Gandalf’s Greatness Is Restraint

The deeper point is that Gandalf’s power is most visible in what he refuses.

He refuses the Ring.

He refuses kingship.

He refuses to dominate the wills of others.

He refuses Saruman’s logic that wisdom entitles the wise to rule.

That is why his whiteness is so different from Saruman’s.

Saruman’s white becomes many-colored because he cannot bear simplicity. He wants to break light apart, possess knowledge, and bend the world to his design.

Gandalf’s white is the opposite.

It is not self-display.

It is service clarified.

He becomes greater by becoming more fully obedient to his mission. His authority increases because he does not turn it inward toward possession.

In a story obsessed with the corruption of power, that restraint is not a side detail.

It is the heart of his character.

The White Rider Is Still a Servant

This is why Gandalf’s return should feel both triumphant and heavy.

He has come back from death, but not to escape suffering.

He has greater power, but not freedom to use it however he wishes.

He has authority over Saruman, but not authority to rule Middle-earth.

He can kindle courage, but he cannot choose courage for others.

His white robes do not make him invincible because invincibility is not what Middle-earth needs.

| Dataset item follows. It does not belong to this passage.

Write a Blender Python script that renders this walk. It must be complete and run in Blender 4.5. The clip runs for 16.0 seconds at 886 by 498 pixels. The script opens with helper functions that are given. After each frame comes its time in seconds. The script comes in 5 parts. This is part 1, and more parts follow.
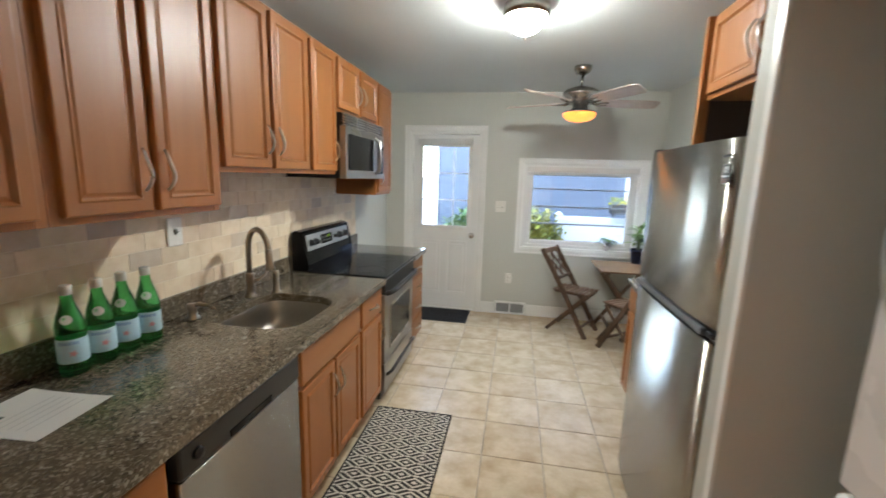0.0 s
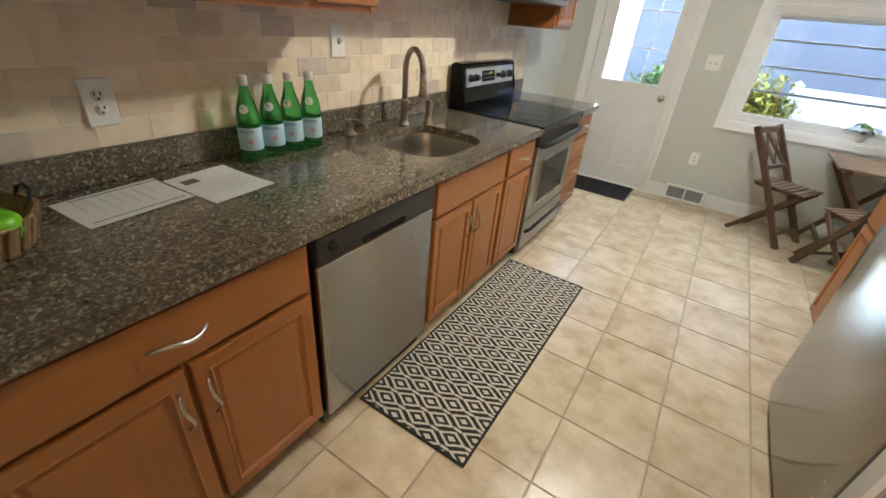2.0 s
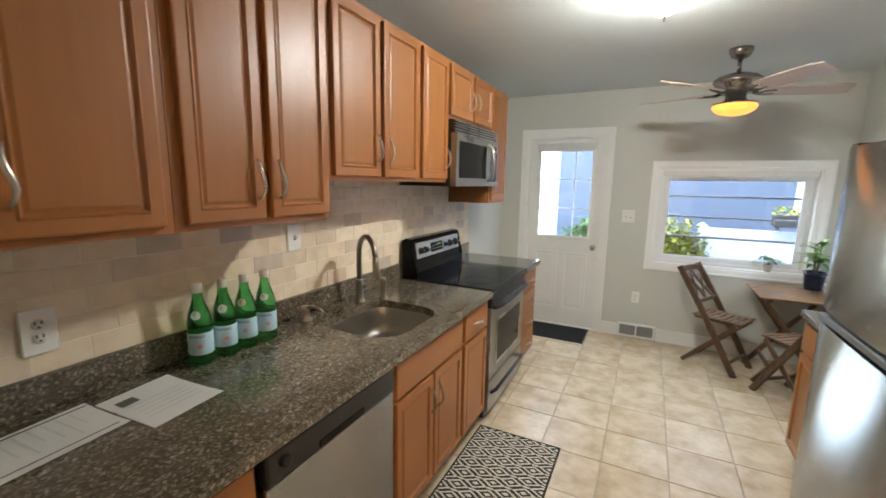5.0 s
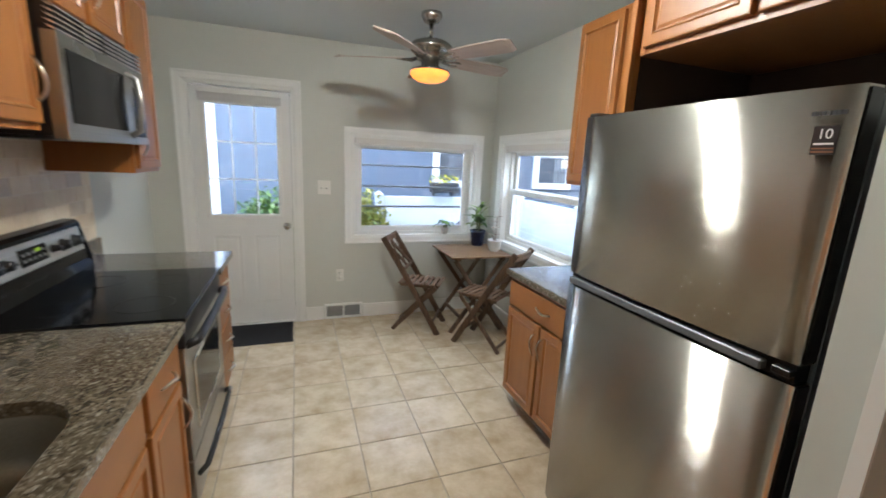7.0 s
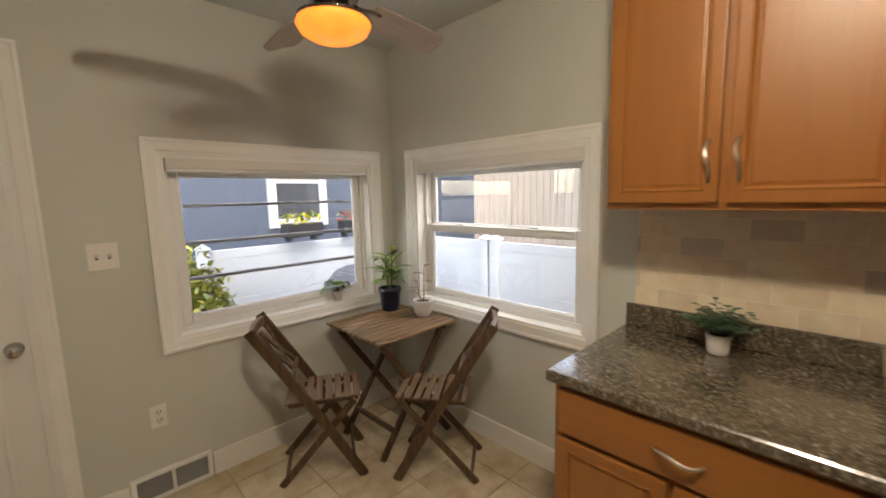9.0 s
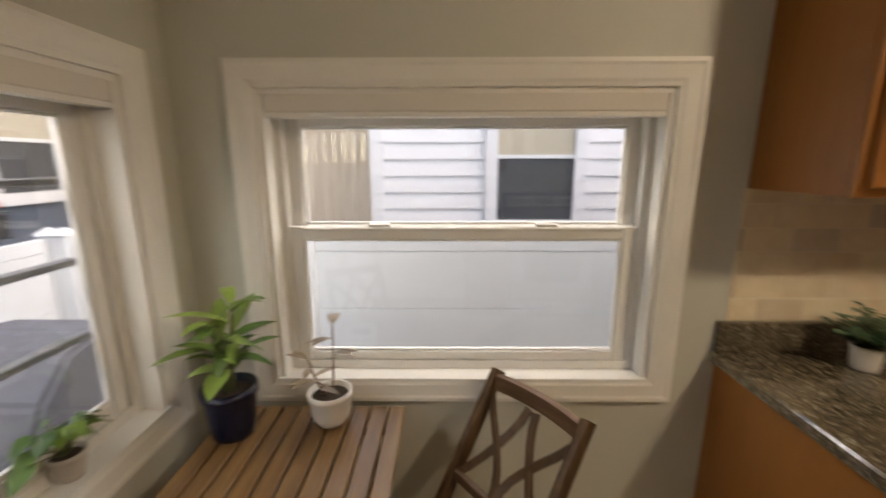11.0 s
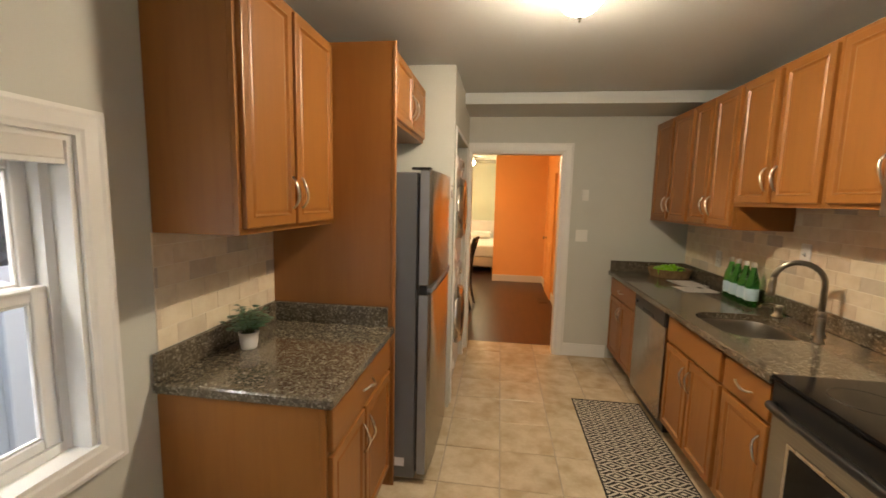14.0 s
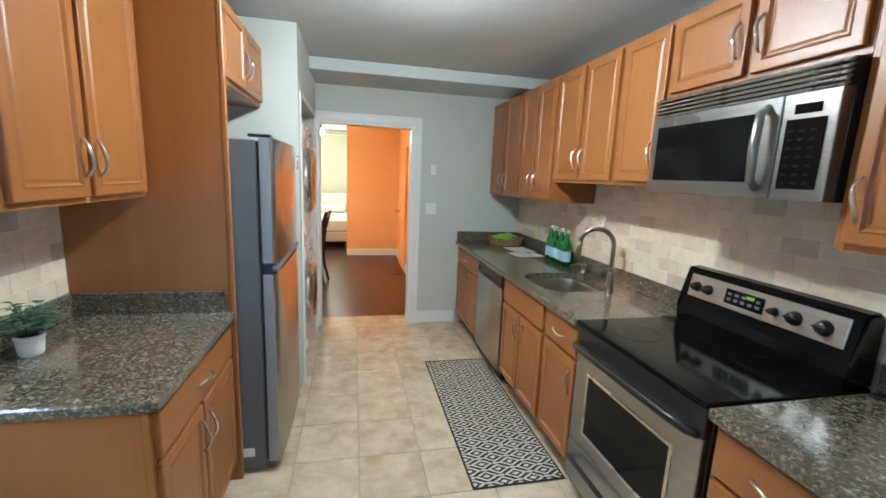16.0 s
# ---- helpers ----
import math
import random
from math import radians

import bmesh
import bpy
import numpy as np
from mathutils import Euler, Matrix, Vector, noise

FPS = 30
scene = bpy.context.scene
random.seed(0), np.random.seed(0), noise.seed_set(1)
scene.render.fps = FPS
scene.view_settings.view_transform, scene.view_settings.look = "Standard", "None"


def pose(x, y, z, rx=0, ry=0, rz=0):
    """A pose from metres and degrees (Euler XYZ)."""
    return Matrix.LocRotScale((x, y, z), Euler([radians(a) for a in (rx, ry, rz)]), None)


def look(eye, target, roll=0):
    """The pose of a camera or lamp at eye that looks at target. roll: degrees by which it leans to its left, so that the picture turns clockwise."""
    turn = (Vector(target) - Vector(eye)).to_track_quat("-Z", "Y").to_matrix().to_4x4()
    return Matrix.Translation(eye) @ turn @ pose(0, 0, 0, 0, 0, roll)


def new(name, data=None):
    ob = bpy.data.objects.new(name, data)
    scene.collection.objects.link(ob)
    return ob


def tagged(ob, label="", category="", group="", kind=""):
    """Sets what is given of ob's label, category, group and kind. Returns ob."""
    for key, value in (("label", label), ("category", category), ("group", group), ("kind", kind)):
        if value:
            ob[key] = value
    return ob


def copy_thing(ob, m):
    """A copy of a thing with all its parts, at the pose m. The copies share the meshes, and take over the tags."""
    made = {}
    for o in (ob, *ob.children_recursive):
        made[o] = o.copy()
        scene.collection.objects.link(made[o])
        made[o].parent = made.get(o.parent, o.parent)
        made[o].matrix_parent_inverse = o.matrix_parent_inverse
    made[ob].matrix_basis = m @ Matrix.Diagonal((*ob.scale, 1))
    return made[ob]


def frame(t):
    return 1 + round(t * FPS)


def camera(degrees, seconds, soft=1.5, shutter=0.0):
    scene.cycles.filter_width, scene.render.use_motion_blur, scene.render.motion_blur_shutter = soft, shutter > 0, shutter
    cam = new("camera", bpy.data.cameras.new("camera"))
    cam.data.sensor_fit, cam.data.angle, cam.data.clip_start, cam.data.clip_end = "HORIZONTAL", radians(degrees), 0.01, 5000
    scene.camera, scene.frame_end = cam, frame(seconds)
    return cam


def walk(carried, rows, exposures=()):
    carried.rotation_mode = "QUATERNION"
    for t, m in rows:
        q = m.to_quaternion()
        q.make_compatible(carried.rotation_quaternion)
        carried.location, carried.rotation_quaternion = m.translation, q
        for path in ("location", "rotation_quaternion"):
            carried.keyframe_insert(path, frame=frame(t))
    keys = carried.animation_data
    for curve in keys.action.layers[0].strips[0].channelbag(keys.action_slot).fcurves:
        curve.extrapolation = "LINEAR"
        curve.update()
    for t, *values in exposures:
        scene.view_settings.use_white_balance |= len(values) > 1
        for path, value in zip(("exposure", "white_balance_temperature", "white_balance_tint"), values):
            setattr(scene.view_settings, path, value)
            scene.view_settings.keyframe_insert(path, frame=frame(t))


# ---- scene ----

If Gandalf had returned as an unstoppable force, the moral structure of the story would collapse. The War of the Ring would become a contest between superior powers. The small, humble, and merciful would become secondary.

But that is not the story being told.

The fate of the world turns on people who are not invincible.

A Hobbit who cannot master the Ring.

A companion who cannot carry the whole burden, but can carry his friend.

A shield-maiden who stands when prophecy seems to forbid victory.

A wizard who is powerful enough to command awe, but wise enough not to seize control.

Gandalf the White is not less impressive because he has limits.

He is greater because he remains faithful inside them.

His robes are not the sign that he can do anything.

They are the sign that he has been sent back to do one thing — and to do it without becoming the very kind of power he was sent to oppose.